THE BASS LINE
The bass line is the part of the song you feel in your chest before you hear it in your ears. The bass line is not melody. The bass line is not rhythm. The bass line is the floor the whole song stands on. Take out the bass line and the song floats away. The bass line is gravity. The bass line is what keeps the music from flying off into space.
James Jamerson played bass on every Motown hit and nobody knew his name. He was not on the credits. He was not on the stage. He was in the basement of Hitsville USA playing a Fender Precision bass and every note he played was the reason people danced. My Girl. Ain't No Mountain High Enough. I Was Made to Love Her. James Jamerson's left hand built the foundation of American pop music and America did not know his name until he was dead.
The Ramones understood the bass line. Dee Dee Ramone played two notes and the two notes were a freight train. You did not need technique. You needed weight. The punk bass line was not about finesse. The punk bass line was about showing up. Hit the note. Hit it hard. Hit it again. The bass line is the work ethic of the song. Everybody notices the singer. Nobody notices the bass player. The bass player does not care. The bass player is too busy holding the building up.
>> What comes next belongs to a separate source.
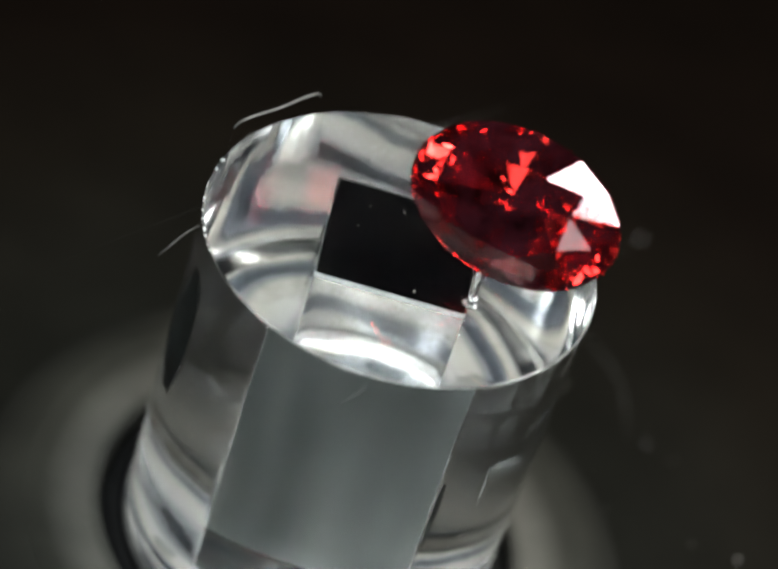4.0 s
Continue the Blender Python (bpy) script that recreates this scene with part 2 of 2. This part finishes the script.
def build_stand():
    stand = tagged(new("acrylic_stand"), "clear acrylic cylinder with a square black core, standing on the turntable", "display stand")
    n = 192
    bm = bmesh.new()
    h = TOP
    rings = [square_ring(bm, n, SQ, 0.0, OX, OY), ring_of(bm, n, U * 0.93, 0.0), ring_of(bm, n, U, 0.085 * U)]
    rings += [ring_of(bm, n, U, h - 0.00006), ring_of(bm, n, U * 0.9975, h - 0.00002), ring_of(bm, n, U * 0.991, h)]
    for k, (a, b) in enumerate(zip(rings, rings[1:])):
        for fc in bridge(bm, a, b, k in (2, 3)):
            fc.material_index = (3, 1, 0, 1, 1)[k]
    bm.faces.new(rings[-1]).material_index = 1
    # the white band below the bore's ceiling paints in the wall's bright reflection
    inner = [rings[0], square_ring(bm, n, SQ, h - WEB - 0.00046, OX, OY), square_ring(bm, n, SQ, h - WEB - 0.00004, OX, OY), square_ring(bm, n, SQ * 0.985, h - WEB, OX, OY)]
    for k, (a, b) in enumerate(zip(inner, inner[1:])):
        for fc in bridge(bm, a, b, k == 0):
            fc.material_index = (4, 2, 1)[k]
    bm.faces.new(inner[-1]).material_index = 1
    body = part("body", bm, ACRYLIC, stand)
    body.data.materials.append(CLEAR)
    body.data.materials.append(FROST_GLINT)
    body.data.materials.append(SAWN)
    body.data.materials.append(BORE)
    g = 0.990
    bm = bmesh.new()
    lo = square_ring(bm, 64, SQ * g, 0.30 * U, OX, OY)
    hi = square_ring(bm, 64, SQ * g, h - WEB - 0.00062, OX, OY)
    bridge(bm, lo, hi, False)
    bm.faces.new(lo[::-1])
    bm.faces.new(hi)
    part("core", bm, CORE, stand, "grey satin square core")
    bm = bmesh.new()
    lo = square_ring(bm, 64, SQ * g, h - WEB - 0.00060, OX, OY)
    mid = square_ring(bm, 64, SQ * g, h - WEB - 0.00014, OX, OY)
    hi = square_ring(bm, 64, SQ * 0.983, h - WEB - 0.00003, OX, OY)
    bridge(bm, lo, mid, False)
    bridge(bm, mid, hi, False)
    bm.faces.new(lo[::-1])
    bm.faces.new(hi)
    part("cap", bm, BLACK, stand, "glossy black square cap")
    return stand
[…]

On the corner I did not have a bass player. I had a guitar and a voice and the sidewalk. But the subway underneath me was a bass line. The rumble of the A train coming through at fifty miles an hour underneath Washington Square Park was the lowest note in the city. Every three minutes the ground shook and that shake was the bass line of New York. I played on top of it. I did not have a choice. The city was my bass player and the city never stopped playing.
Listen to the next song you hear. Ignore the melody. Ignore the vocals. Ignore the drums. Listen to the bass. That low rumble underneath everything. That is the bass line and it is doing all the work. The bass line is the song's skeleton. Everything else is clothing. You can change the clothes. You cannot change the skeleton. The bass line is what the song is actually about. Everything on top is what the song pretends to be about.